The third jar should be for "sharing." Your child should choose the cause with which he shares his money. Your child might elect to put that money in the collection basket at church, give it to an animal shelter, donate to a group that helps disabled veterans, or preserve an acre of rainforest.

Where Did the Three Jars Method Come From?

The three jars method - saving, spending and sharing - was popularized by the Muppet Elmo on the popular children's television show Sesame Street.

As he strolls down Sesame Street, Elmo spots a colorful ball that he loves - the "Stupendous Ball!" - but he doesn't have $5 to buy it.
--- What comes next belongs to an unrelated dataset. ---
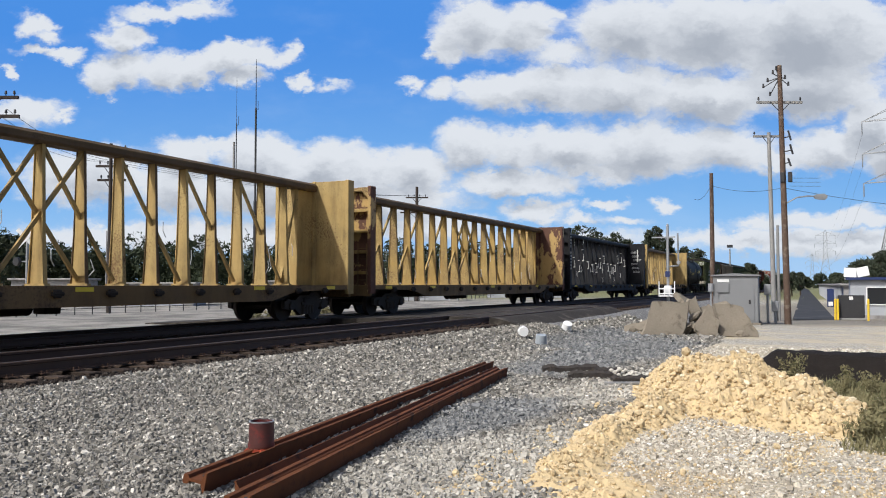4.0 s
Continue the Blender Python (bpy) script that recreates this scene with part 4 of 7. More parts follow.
def build_ground():
    def steps(lo, hi, fine_lo, fine_hi, d):
        v = list(np.arange(fine_lo, fine_hi + d / 2, d))
        g, a = d, fine_hi
        while a < hi:
            g *= 1.35
            a = min(hi, a + g)
            v.append(a)
        g, a = d, fine_lo
        while a > lo:
            g *= 1.35
            a = max(lo, a - g)
            v.insert(0, a)
        return v
    xs, ys = steps(-3500, 3500, 1, 30, 0.2), steps(-3500, 3500, -3, 20, 0.2)
    s = Shape()
    s.v = [(x, y, ground_z(x, y)) for y in ys for x in xs]
    n = len(xs)
    s.f = [(j * n + i, j * n + i + 1, (j + 1) * n + i + 1, (j + 1) * n + i) for j in range(len(ys) - 1) for i in range(n - 1)]
    return thing("ground", "gravel lot and ballast shoulder beside the tracks", "ground", kind="structure", shape=s, material=ground_material(), smooth=True)


build_ground()


# ---- tracks ----
RAIL_OUT = [(-0.075, 0.0), (-0.075, 0.012), (-0.012, 0.035), (-0.010, 0.130), (-0.034, 0.142), (-0.036, 0.172), (-0.026, 0.180), (0.026, 0.180), (0.036, 0.172), (0.034, 0.142), (0.010, 0.130), (0.012, 0.035), (0.075, 0.012), (0.075, 0.0)]


def track(name, y, top, label):
    t = thing(name, label, "track", kind="structure", at=(0, y, top))
    for side in (-0.752, 0.752):
        part("rail", Shape().prism([(side + a, b - 0.18) for a, b in RAIL_OUT], "x", -60, 620), RAIL_TRACK, t, "brown steel rail")
        part("rail_head", Shape().box(-60, 620, side - 0.024, side + 0.024, 0.0005, 0.0035), RAIL_HEAD, t, "worn shiny running surface")
    tie = Shape().box(-0.115, 0.115, -1.25, 1.25, -0.36, -0.20, 0.015).mesh("tie", TIE_WOOD)
    plate = Shape()
    rng = random.Random(int(y * 10))
    for i in range(96):
        x = -4 + i * 0.53
        o = part("tie", tie, None, t)
        o.location = (x + rng.uniform(-0.03, 0.03), rng.uniform(-0.06, 0.06), rng.uniform(-0.012, 0.0))
        o.rotation_euler = (0, 0, rng.uniform(-0.015, 0.015))
        for side in (-0.752, 0.752):
            plate.box(x - 0.09, x + 0.09, side - 0.17, side + 0.17, -0.187, -0.174)
            for d in (-0.10, 0.10):
                plate.box(x - 0.06, x - 0.04, side + d - 0.012, side + d + 0.012, -0.18, -0.145)
                plate.box(x + 0.03, x + 0.05, side - d - 0.012, side - d + 0.012, -0.18, -0.145)
    part("tie_plates", plate, RAIL_TRACK, t, "rusty tie plates and spikes")["kind"] = "stuff"
    rest = Shape()
    for i in range(220):
        x = -4 + (i + 96) * 0.53
        rest.box(x - 0.11, x + 0.11, -1.3, 1.3, -0.36, -0.19)
    part("far_ties", rest, TIE_WOOD, t)["kind"] = "stuff"
    return t


track("track_near", 10.58, 0.0, "rusty rails on dark creosoted ties in oily ballast")
track("track_far", TRAIN_Y, RAIL_Z, "rails on dark ties under the passing train")


CROSS_ASPHALT = surface("dusty_crossing_asphalt", (0.038, 0.033, 0.028), 0.95, vary=0.4, scale=0.7, fine=26, relief=0.006, tint=(0.09, 0.078, 0.064))


def crossing():
    """A worn asphalt crossing over both tracks, split by the rails."""
    top = thing("road_crossing", "worn dark asphalt road over the tracks", "road", kind="structure")
    for y0, y1, z0, z1, n in ((7.9, 9.70, None, -0.02, 8), (9.98, 11.22, -0.01, -0.01, 1), (11.46, 15.52, -0.02, -0.14, 2), (15.80, 17.02, -0.14, -0.14, 1), (17.28, 24.0, -0.15, -0.46, 6)):
        s = Shape()
        rows = []
        for j in range(n + 1):
            y = y0 + (y1 - y0) * j / n
            row = []
            for i in range(25):
                x = 24.5 + 15.5 * i / 24
                w = 0.9 * noise.noise((y * 0.4, 3.0 if i == 0 else 8.0, 0)) if i in (0, 24) else 0
                za = ground_z(x, y0) - 0.05 if z0 is None else z0
                z = za + (z1 - za) * smooth(j / n)
                row.append((x + w, y, z + 0.015 * noise.noise((x * 0.7, y * 0.7, 0))))
            rows.append(row)
        low = [[(x, y, z - 0.4) for x, y, z in r] for r in rows]
        for grid in (rows,):
            s.loft(grid, closed=False, caps=False)
        rim = [rows[0], low[0]]
        s.loft(rim, closed=False, caps=False)
        s.loft([[r[0] for r in rows], [r[0] for r in low]], closed=False, caps=False)
        s.loft([rows[-1], low[-1]], closed=False, caps=False)
        part("asphalt_panel", s, CROSS_ASPHALT, top)


crossing()


def scatter_stones(name, label, boxes, material, seed, flat=0.7, keep=None, lift=0.35, lumpy=False):
    """Loose angular stones, each a jittered block, joined into one stuff object. boxes: x0, x1, y0, y1, count, size."""
    rng = np.random.default_rng(seed)
    corner = np.array([(x, y, z) for z in (-1, 1) for y in (-1, 1) for x in (-1, 1)], float)
    faces = np.array([(0, 2, 3, 1), (4, 5, 7, 6), (0, 1, 5, 4), (2, 6, 7, 3), (0, 4, 6, 2), (1, 3, 7, 5)])
    if lumpy:       # a twelve-cornered lump in place of the block
        g = (1 + 5 ** 0.5) / 2
        corner = np.array([(0, a, b * g) for a in (-1, 1) for b in (-1, 1)] + [(a, b * g, 0) for a in (-1, 1) for b in (-1, 1)] + [(b * g, 0, a) for a in (-1, 1) for b in (-1, 1)], float) / 1.9
        faces = np.array([t for t in itertools.combinations(range(12), 3) if all(np.linalg.norm(corner[i] - corner[j]) < 1.2 for i, j in itertools.combinations(t, 2))])
        for i, t in enumerate(faces):
            if np.dot(np.cross(corner[t[1]] - corner[t[0]], corner[t[2]] - corner[t[0]]), corner[t[0]]) < 0:
                faces[i] = t[::-1]
    nv, side = len(corner), faces.shape[1]
    V = []
    for x0, x1, y0, y1, count, size in boxes:
        x, y = rng.uniform(x0, x1, count), rng.uniform(y0, y1, count)
        if keep:
            ok = np.array([keep(a, b) for a, b in zip(x, y)])
            x, y = x[ok], y[ok]
        n = len(x)
        r = size * rng.lognormal(0, 0.28, n) * 0.58
        v = corner[None] * (rng.uniform(0.72, 1.1, (n, nv, 1)) if lumpy else rng.uniform(0.45, 1.0, (n, nv, 3))) * r[:, None, None] * np.stack([rng.uniform(0.8, 1.25, n), rng.uniform(0.7, 1.1, n), np.full(n, flat)], 1)[:, None]
        a = rng.uniform(0, 2 * np.pi, n)
        b = rng.uniform(-1.0, 1.0, n)
        c, s, cb, sb = np.cos(a), np.sin(a), np.cos(b), np.sin(b)
        vx, vz = v[..., 0] * cb[:, None] + v[..., 2] * sb[:, None], -v[..., 0] * sb[:, None] + v[..., 2] * cb[:, None]
        vy = v[..., 1]
        v = np.stack([vx * c[:, None] - vy * s[:, None], vx * s[:, None] + vy * c[:, None], vz], 2)
        z = np.array([ground_at(p, q) for p, q in zip(x, y)]) + r * lift * rng.uniform(0.3, 1.7, n)
        V.append(v + np.stack([x, y, z], 1)[:, None])
    V = np.concatenate(V)
    n = len(V)
    F = (faces[None] + (np.arange(n) * nv)[:, None, None]).reshape(-1)
    me = bpy.data.meshes.new(name)
    me.vertices.add(n * nv)
    me.vertices.foreach_set("co", V.reshape(-1))
    me.loops.add(len(F))
    me.loops.foreach_set("vertex_index", F)
    me.polygons.add(len(F) // side)
    me.polygons.foreach_set("loop_start", np.arange(0, len(F), side))
    me.polygons.foreach_set("use_smooth", np.zeros(len(F) // side, bool))
    me.update(calc_edges=True)
    me.materials.append(material)
    return tagged(new(name, me), label, "gravel", kind="stuff")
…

Elmo only has $1, which means all he can afford is a Stinky Ball.

So Elmo begins doing tasks around Sesame Street. He earns $1 for repairing an ice-cream machine. He earns another $1 recycling bottles, and $1 more folding laundry.

As Elmo earns, he's tempted to spend. At one point, some Muppets in the background sing:

"On Wednesday Elmo wanted to buy ice cream that he craved. But Elmo didn't spend it all -- No, that day, Elmo saved!"

Eventually Elmo saves $5 and goes back to the store to buy a Stupendous Ball. But on the way there, he encounters a distraught Cookie Monster who is upset because he doesn't have enough money to buy a cookie.

Elmo shares $1 with Cookie Monster, and settles for buying a $4 Fantastic Ball instead of the $5 Stupendous Ball.